Circe – Bruxa, Deusa, Mulher

Circe, escrito pela Madeline Miller e lançado no Brasil pela Planeta Livros (disponível para venda aqui) recebeu o prêmio de melhor fantasia no Goodreads Awards de 2018, e não foi por menos.

Pode-se dizer que o livro é uma espécie de fanfiction da mitologia grega, focada, como dá para adivinhar pelo título, em Circe. Em Odisseia, escrita por Homero, Circe é uma feiticeira, filha de Hélio, deus do Sol, vivendo na ilha de Eana. Ela transforma homens em porcos e os manda para o chiqueiro; isto é, até a intervenção de Odisseu.

Ela também é isso no romance de Madeline Miller. Isso, e muito mais. Acompanhamos a feiticeira desde o seu nascimento, em sua infância de preterimento nos salões de seu pai, na descoberta de sua magia, em suas milhares de decepções durante a vida, as parcas alegrias e, por fim, seu final feliz.

Capa da obra

É bastante conveniente que a personagem Circe e suas experiências sejam o ponto mais forte da obra. Enquanto leitora mulher, não pude deixar de me identificar com os sofrimentos e percalços da vida da protagonista; mas Madeline não pretendeu construir uma mártir, ou uma santa, tampouco uma vilã esperando Odisseu para redimi-la. Circe é egoísta e cruel em algumas partes, empática e generosa em outras, e em todos os momentos da narrativa é possível compreendê-la bem, se não simpatizar com a personagem (o que eu fiz 100% do tempo).
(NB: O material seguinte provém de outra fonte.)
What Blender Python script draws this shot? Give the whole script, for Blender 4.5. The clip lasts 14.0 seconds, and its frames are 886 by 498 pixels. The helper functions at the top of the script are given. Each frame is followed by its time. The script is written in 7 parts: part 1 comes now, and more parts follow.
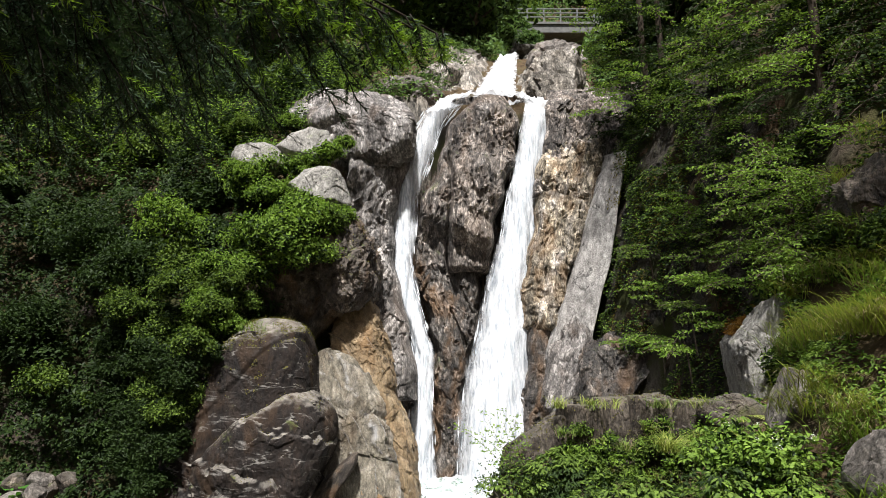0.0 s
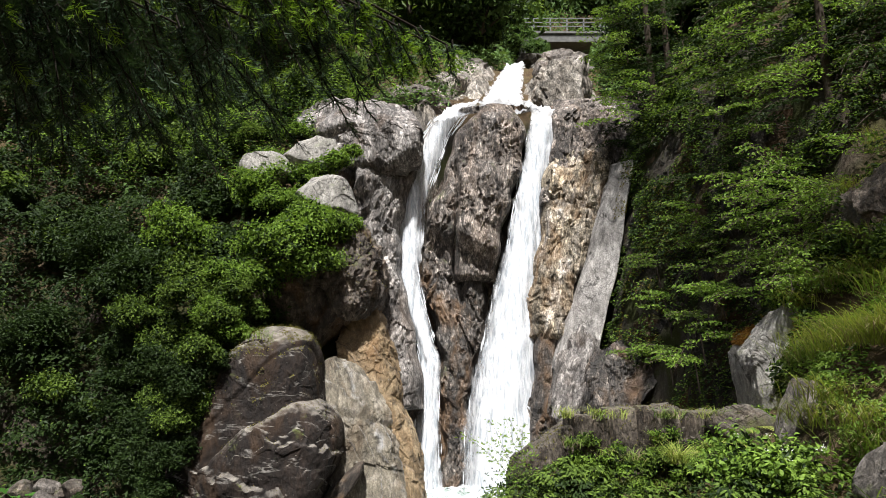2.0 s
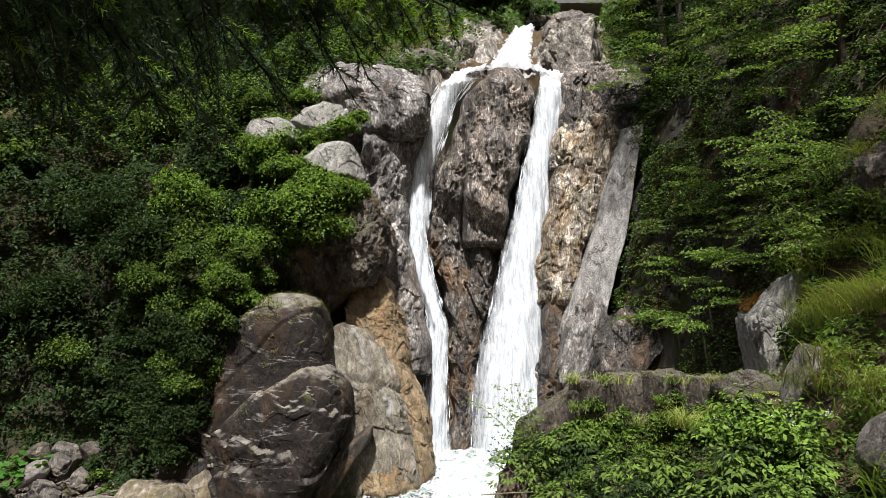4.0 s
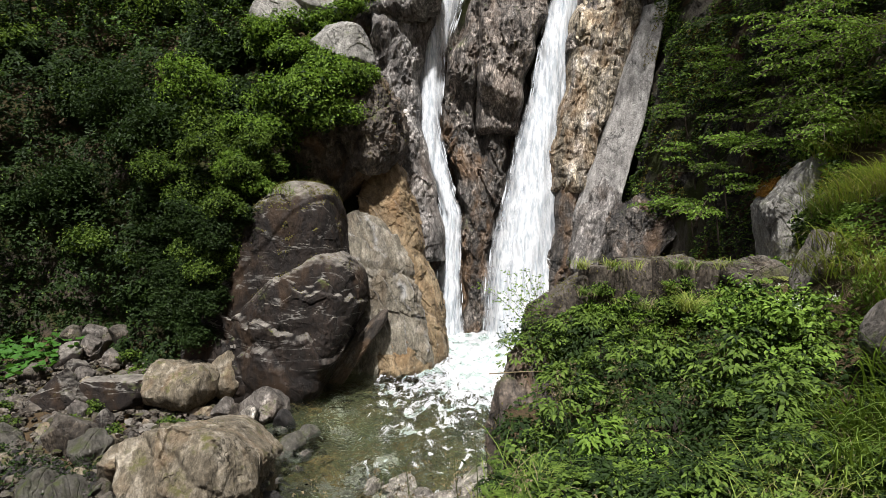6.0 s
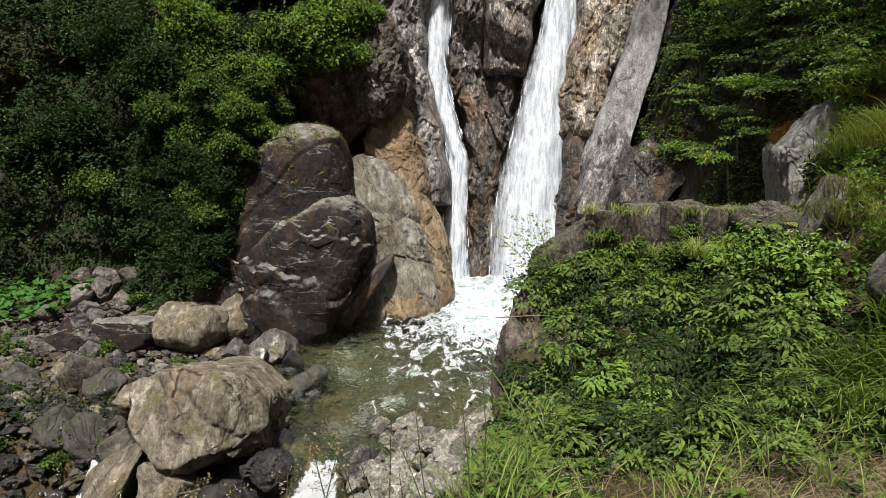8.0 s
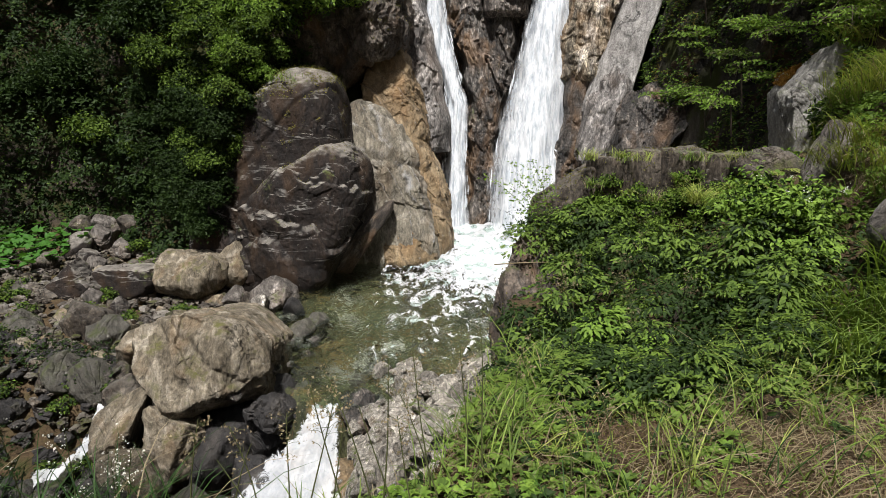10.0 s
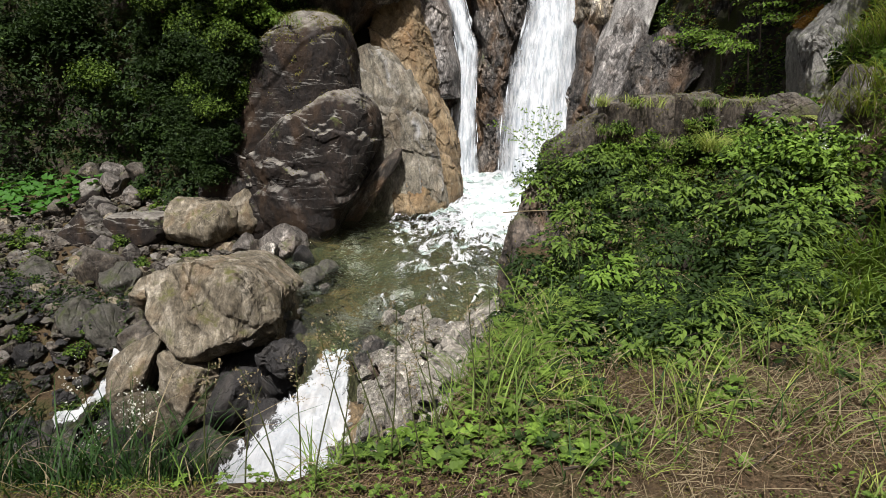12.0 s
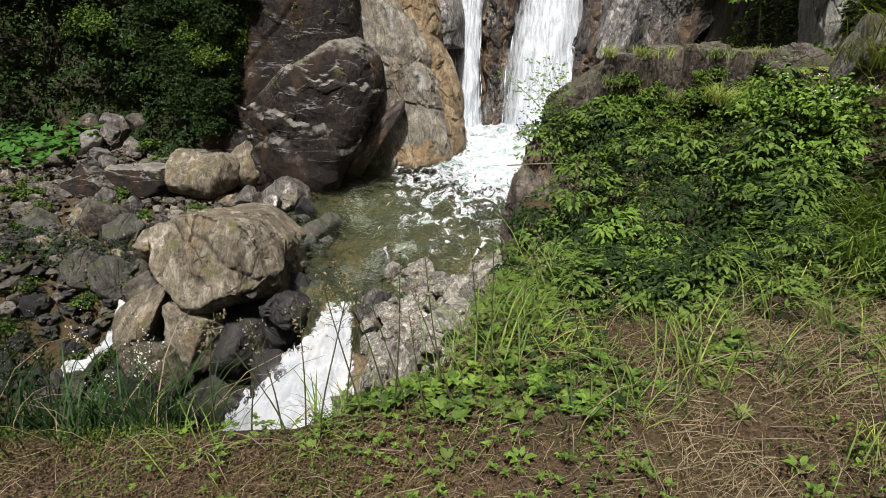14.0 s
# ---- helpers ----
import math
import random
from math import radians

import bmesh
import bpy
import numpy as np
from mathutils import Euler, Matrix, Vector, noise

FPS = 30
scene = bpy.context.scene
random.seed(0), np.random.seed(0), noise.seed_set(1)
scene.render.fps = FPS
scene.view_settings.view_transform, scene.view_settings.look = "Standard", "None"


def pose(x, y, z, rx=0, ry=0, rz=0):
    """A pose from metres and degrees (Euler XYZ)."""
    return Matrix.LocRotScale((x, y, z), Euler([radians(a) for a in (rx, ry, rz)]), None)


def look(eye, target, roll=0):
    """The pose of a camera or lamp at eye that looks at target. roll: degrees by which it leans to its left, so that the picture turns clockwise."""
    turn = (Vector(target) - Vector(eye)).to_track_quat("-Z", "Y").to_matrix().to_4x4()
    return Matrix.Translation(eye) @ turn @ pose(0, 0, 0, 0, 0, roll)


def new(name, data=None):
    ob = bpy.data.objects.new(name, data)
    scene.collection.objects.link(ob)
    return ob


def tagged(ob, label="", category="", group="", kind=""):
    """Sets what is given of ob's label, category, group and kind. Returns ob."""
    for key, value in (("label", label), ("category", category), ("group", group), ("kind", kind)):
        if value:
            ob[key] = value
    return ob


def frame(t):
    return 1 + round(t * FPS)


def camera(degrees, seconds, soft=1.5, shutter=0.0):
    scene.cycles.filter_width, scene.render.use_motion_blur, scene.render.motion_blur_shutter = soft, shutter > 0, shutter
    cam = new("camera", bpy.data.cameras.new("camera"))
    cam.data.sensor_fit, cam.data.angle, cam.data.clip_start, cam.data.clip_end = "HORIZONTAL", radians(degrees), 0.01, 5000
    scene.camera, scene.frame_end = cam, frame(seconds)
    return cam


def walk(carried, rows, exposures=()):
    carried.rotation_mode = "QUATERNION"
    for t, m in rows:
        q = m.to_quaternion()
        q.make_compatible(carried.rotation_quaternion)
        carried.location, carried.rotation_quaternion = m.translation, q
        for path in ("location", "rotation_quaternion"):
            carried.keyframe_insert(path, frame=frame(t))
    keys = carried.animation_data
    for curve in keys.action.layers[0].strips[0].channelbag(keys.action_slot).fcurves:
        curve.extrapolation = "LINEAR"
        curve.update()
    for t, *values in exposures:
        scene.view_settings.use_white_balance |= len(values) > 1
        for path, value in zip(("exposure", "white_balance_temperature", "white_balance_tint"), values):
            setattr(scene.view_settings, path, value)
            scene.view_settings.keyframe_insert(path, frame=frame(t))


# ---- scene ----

Outro ponto interessante do livro é ter uma protagonista mãe e ter a maternidade como um dos aspectos chave da narrativa – sem, no entanto, resumir o personagem a somente isto.

E, claro, as reinterpretações e ressignificações de alguns dos mitos gregos mais conhecidos não poderia deixar de ser um atrativo, dos mais arriscados inclusive. Madeline insere de maneira bem atada novos personagens, e dá seu toque pessoal em personagens já existentes, como no caso da própria Circe. Facilmente isso poderia se tornar forçado ou mal construído.

O enredo tem um ritmo bastante rápido, o que é uma boa reflexão de uma das características mais centrais da protagonista: a imortalidade. Ainda assim todas as voltas, curvas, nós e desenvolvimentos dentro do enredo são bem elaborados, e o ritmo desacelera em pontos da narrativa que o tempo de fato se arrasta para Circe.

Existem, porém, duas exceções.

Vou tentar não dar spoilers.

Em geral, a autora utiliza de maneira inteligente as palavras, entretanto logo no começo, e ao longo da obra também, gasta-se muitas páginas em um certo personagem de quase nenhuma consequência na história.

Mais para o final, um elemento de vital importância para o andamento do enredo é introduzido apenas quando se torna importante; para isso, quebra-se a linearidade da história sem motivo algum, pois essa introdução poderia ser ocorrido no começo (construindo assim algo conhecido como Chekov’s Gun), já que, cronologicamente, a cena onde o elemento aparece pela primeira vez se passa no início.

As descrições da obra são bastante vívidas e até mesmo poéticas, só que existem descritivos que se repetem. Tome uma dose de cachaça toda vez que você ler “fruta madura”, e pare no hospital mais próximo tomando soro na veia.

Concluindo: Circe é um livro excelentemente construído para quem quer ler algo divertido – a seu modo macabro –, cheio de referências históricas, com protagonismo feminino e personagens interessantes de ambos os gêneros. Tenho algumas ressalvas para com a obra, claro, mas nada que tenha tirado minha diversão durante a leitura, e nem diminuído minha vontade de sair recomendando para as pessoas.